Também consta claramente nas Escrituras que Jesus declarou inúmeras vezes ser o Filho de Deus, condição da qual, portanto, não podia ser “inconsciente”. Assim, v.gr., o vemos afirmar sua superioridade sobre reis como Davi (cf. Mt 22, 43ss), sábios como Salomão (cf. Mt 12, 42), profetas como Jonas, ascetas como João Batista (cf. Mt 11, 11) e inclusive sobre todos os anjos (cf. Mt 13, 41; 16, 27), rebaixados à condição de servos seus (cf. Mt 4, 11; Mc 1, 13). Afirmou estar acima tanto do Templo de Jerusalém, de cujos impostos estava isento justamente por ser Filho do Senhor do Templo (cf. Mt 12, 6; 17, 24-27), quanto da própria Lei mosaica e dos seus preceitos mais sagrados, como o do descanso sabático (cf. Mt 12, 8). Além disso, são constantes as declarações em que Ele se atribui a si mesmo poderes e atributos exclusivos de Deus: a) o seu poder legislativo se estende à totalidade da Lei, que Ele faz questão de aperfeiçoar (cf. Mt 5, 21.27.31.33 etc.); b) o seu poder judicial se funda em sua prerrogativa de Juiz de vivos e mortos (cf. Mt 7, 22s; 13, 37-42; 16, 27; Lc 12, 35-40; 13, 26s etc.); c) o seu poder santificador, enfim, abrange explicitamente a faculdade de perdoar pecados (cf.
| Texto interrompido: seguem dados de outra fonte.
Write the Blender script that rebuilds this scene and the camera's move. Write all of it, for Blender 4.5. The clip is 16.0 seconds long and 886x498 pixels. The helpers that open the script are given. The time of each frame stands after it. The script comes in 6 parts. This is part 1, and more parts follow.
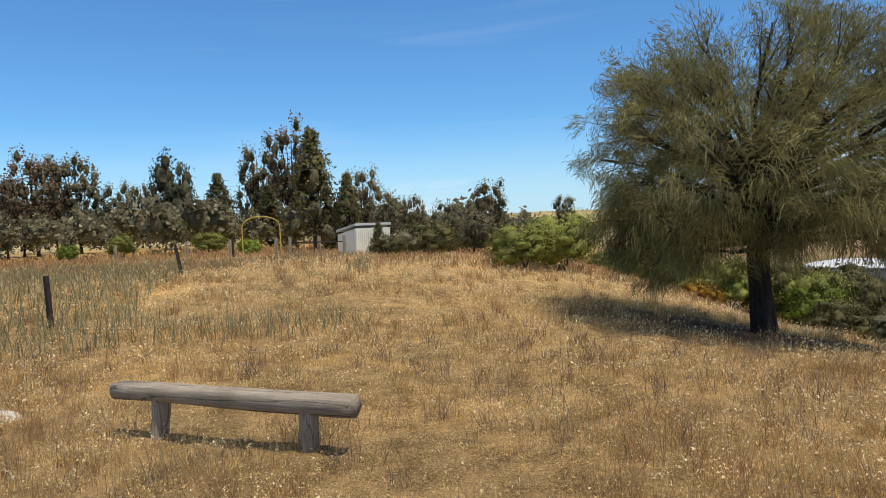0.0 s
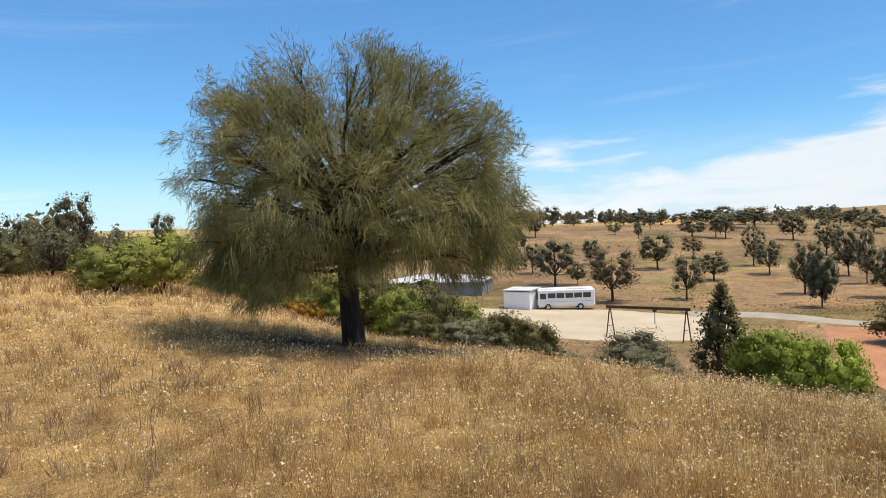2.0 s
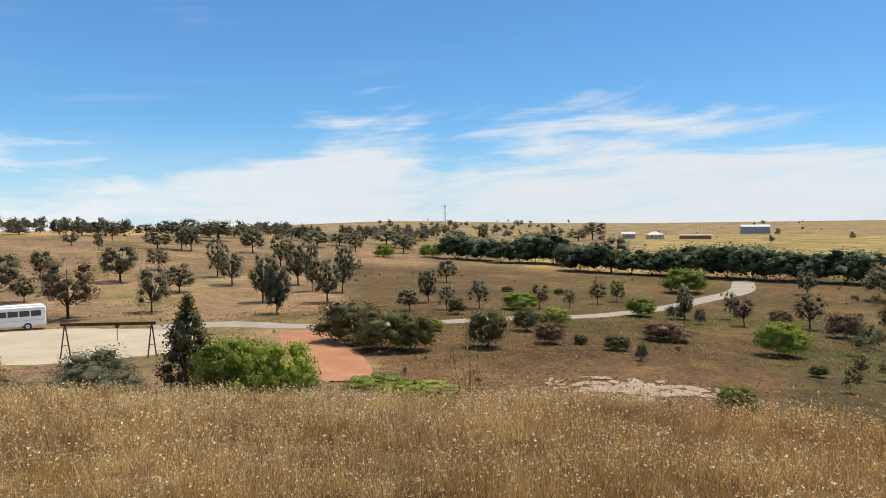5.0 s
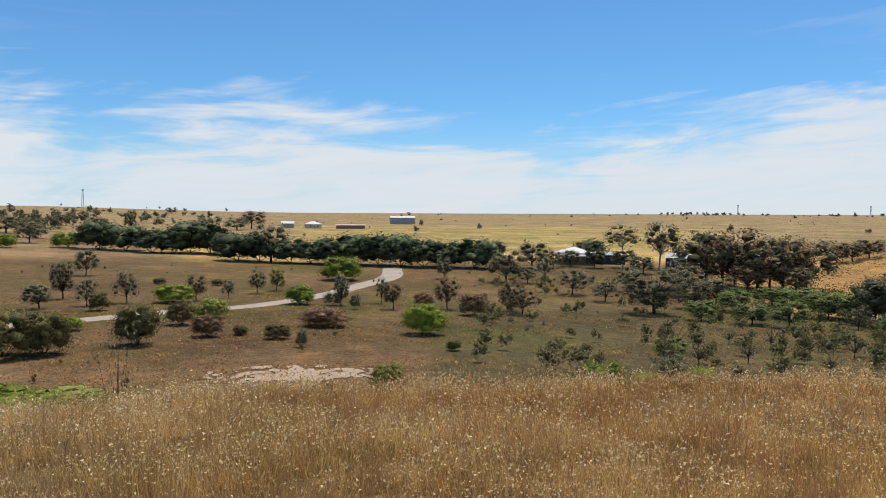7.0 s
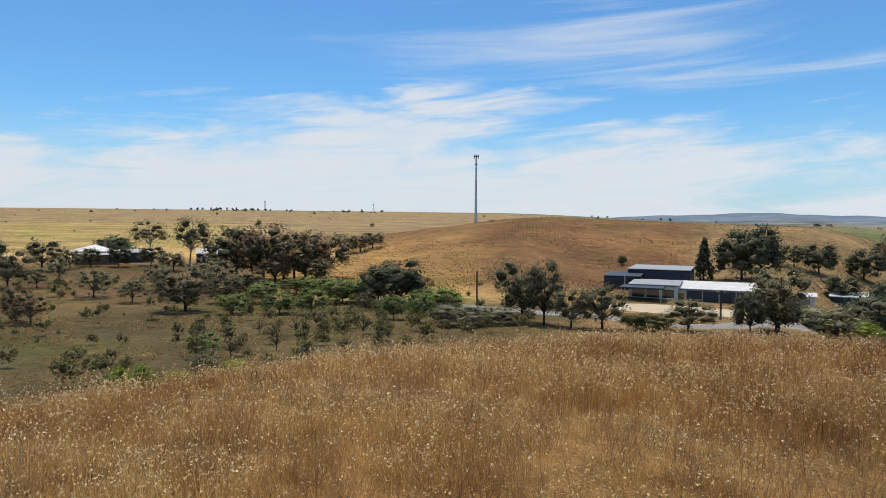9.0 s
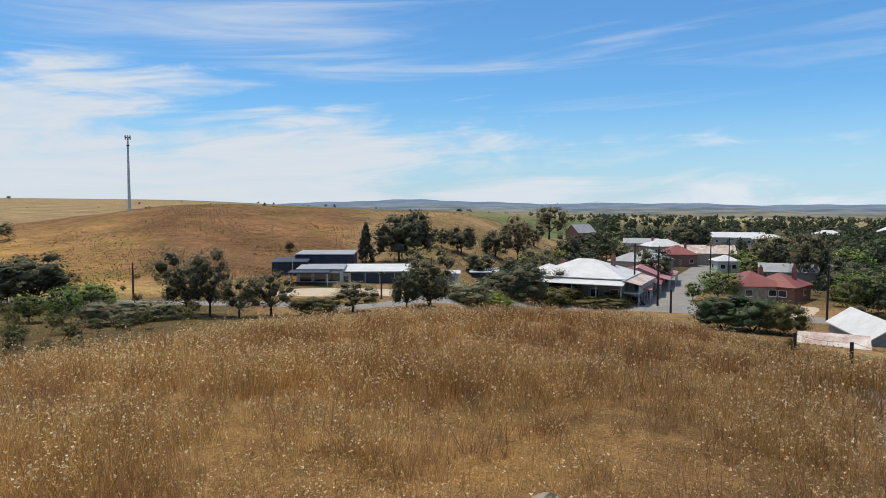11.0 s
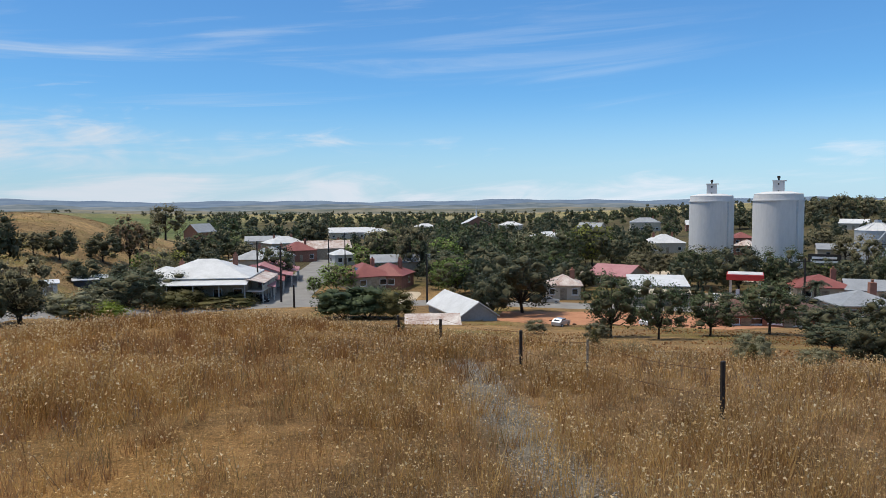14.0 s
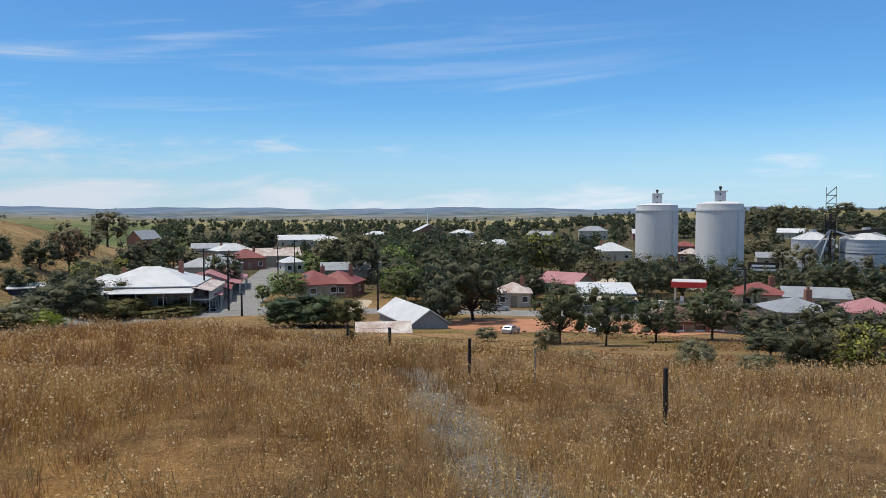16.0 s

Mt 6, 9; Lc 7, 48 etc.), coisa que, como reconhecem escandalizados os próprios fariseus, é exclusiva de Deus: “Quem pode perdoar os pecados senão Deus?” [2].

Diante de tão claros e evidentes testemunhos, abalizados pelo Magistério infalível da Igreja Católica, preparemo-nos neste Advento para a vinda daquele que, muito mais do que um simples “fundador” de um movimento religioso, “já antes do princípio do mundo”, como Deus de infinita majestade, “nos abraçou no seu infinito conhecimento e eterno amor; Amor que Ele demonstrou palpavelmente e de modo verdadeiramente assombroso assumindo a nossa natureza em unidade hipostática; donde segue, como ingenuamente nota Máximo de Turim, que ‘em Cristo nos ama a nossa carne’” [3], carne que, unida à divina Pessoa do Verbo, queremos neste próximo Natal adorar com todo o coração, com toda a mente, com todas as forças, com a particular intenção de reparar as gravíssimas injúrias, blasfêmias e irrisões com que ano após ano, nesta data santa, tantos homens o desprezam, ridicularizam e escarnecem, cegos para a verdade de que só Ele pode e tanto deseja, se se converterem, dizer-lhes: “Teus pecados estão perdoados”.

Referências

  1. Cf. F. Vizmanos e I. Ruidor, Teología fundamental para seglares. Madrid: BAC, 1963, p. 359, n. 590.
  2. Cf. Id., pp. 362-364, nn. 594-596.
  3. Pio XII, Encíclica “Mystici Corporis”, de 29 jun. 1943, n. 74 (AAS 35 [1943] 229-230).